Alex Beliaev is the Director of Academic Capstone Experience and is one of the interesting professors that I had the privilege of meeting at Berkeley. For those of you who are entering the program in the years to come, he’s a person you would want to spend time with.
Having worked on multiple projects, I can confidently say that a major part of our skill set is already transferable. For a person to be well-versed with leveraging data, they have to excel at a few things:
Let’s start with coding. We, as mechanical engineers who have dealt with MATLAB, can pick up Python and R, which comes from my personal experience.
Second would be math, specifically knowledge of statistics and probability. None of us engineers would have reached the point of doing a master’s degree without learning the basics, and that is enough to build on.

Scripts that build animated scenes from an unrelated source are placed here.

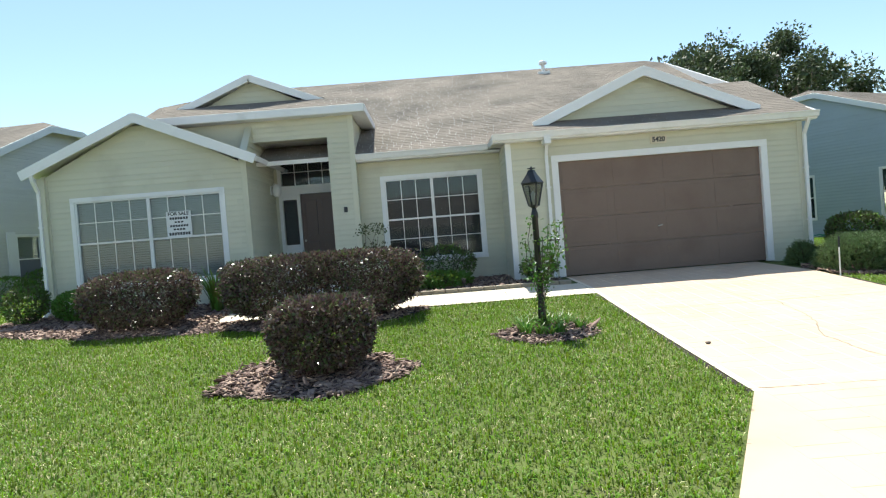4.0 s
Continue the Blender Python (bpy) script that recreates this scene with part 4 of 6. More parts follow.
def bumps(P, seed, freq):
    """Smooth pseudo-random values at points, -1 to 1."""
    r = np.random.RandomState(seed)
    out = np.zeros(len(P))
    for k in range(5):
        w = r.normal(size=3) * freq * (1 + 0.5 * k)
        out += np.sin(P @ w + r.uniform(0, 6.28)) / (1 + 0.5 * k)
    return out / 2.4


def bush(label, at, size, leaves, leaf, mats, seed, power=3.2, shell=0.72, stems=7, rough=0.07, spray=0.0, group="", rz=0.0, name="shrub", low=0.12, category="shrub"):
    """A clipped shrub: stems, and a crown of loose leaves over a lumpy, flattened outline. mats: (material, share)."""
    rng = np.random.RandomState(seed)
    t = thing(name, label, category, (at[0], at[1], gz(at[0], at[1]) - 0.01), rz, group)
    sx, sy, sz = size[0] / 2, size[1] / 2, size[2] * (1 - low) / 2
    zc = size[2] * low + sz
    bm = bmesh.new()
    for k in range(stems):
        a = 6.283 * (k + rng.uniform(-0.3, 0.3)) / stems
        r = rng.uniform(0.4, 0.8)
        e = (math.cos(a) * sx * r, math.sin(a) * sy * r, zc + sz * rng.uniform(-0.2, 0.6))
        b = (math.cos(a) * sx * 0.18, math.sin(a) * sy * 0.18, -0.03)
        m = [(b[i] * 0.6 + e[i] * 0.4) + (0.02 if i < 2 else 0) for i in range(3)]
        add_tube(bm, [b, m, e], [0.014, 0.010, 0.005], 5)
    part("branch_frame", bm, TWIG, t)
    for mi, (material, share) in enumerate(mats):
        n = int(leaves * share)
        d = unit(rng, n) * np.array([sx, sy, sz])
        d /= np.linalg.norm(d, axis=1, keepdims=True)
        s = (np.abs(d[:, 0] / sx) ** power + np.abs(d[:, 1] / sy) ** power + np.abs(d[:, 2] / sz) ** power) ** (-1 / power)
        P = d * s[:, None]
        depth = shell + (1.0 - shell) * np.sqrt(rng.uniform(0, 1, n))
        depth += rough * bumps(P, seed + 7, 5.0) + rng.exponential(0.02, n) * (1 if spray == 0 else spray)
        P = P * depth[:, None]
        taper = np.clip(1 + 0.13 * np.minimum(P[:, 2] / sz, 0), 0.6, 1)
        P[:, 0] *= taper
        P[:, 1] *= taper
        P[:, 2] += zc
        P[:, 2] = np.maximum(P[:, 2], 0.02)
        D = d * 0.8 + unit(rng, n) * 0.9 + np.array([0, 0, 0.25])
        part_name = "foliage"
        quads(part_name, leaf_quads(P, D, leaf[0], leaf[1], rng), material, t)
    return t


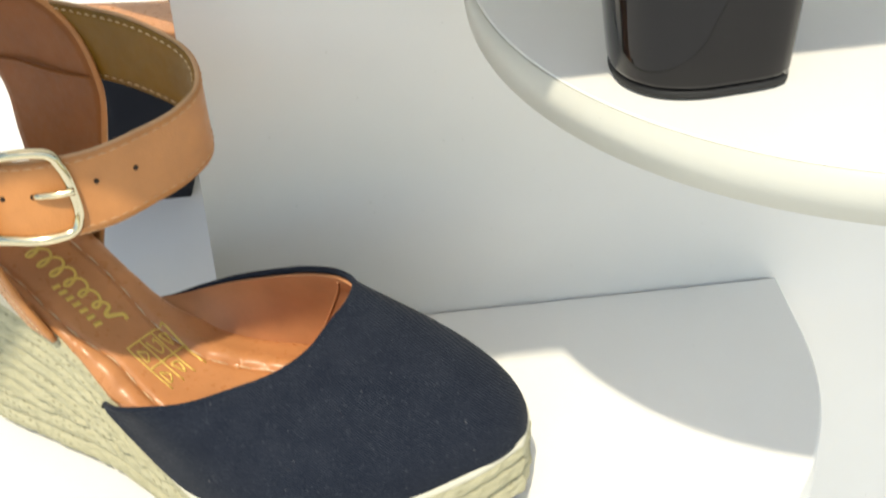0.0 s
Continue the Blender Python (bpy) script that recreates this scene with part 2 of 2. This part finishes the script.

Third, business savviness to make sense of data and the communication skills to convey that to non-technical people. This is a part that some of us struggle with as engineers. For communication, readers who have taken an interest towards any activity including but certainly not limited to debating, elocution, or even heated dinner discussions about random but topics with nuances would have less to worry about here. With respect to business, I had the privilege of running my own company and working with a unicorn startup.
What matters at the end of the day is your passion for this field along with your discipline and hard work to make something out of it.
I wouldn’t be surprised if I end up using the hands on experience I gather at LendingClub in a completely new industry. These diverse experiences are what I strive for. Ask yourself: “What do you strive for?”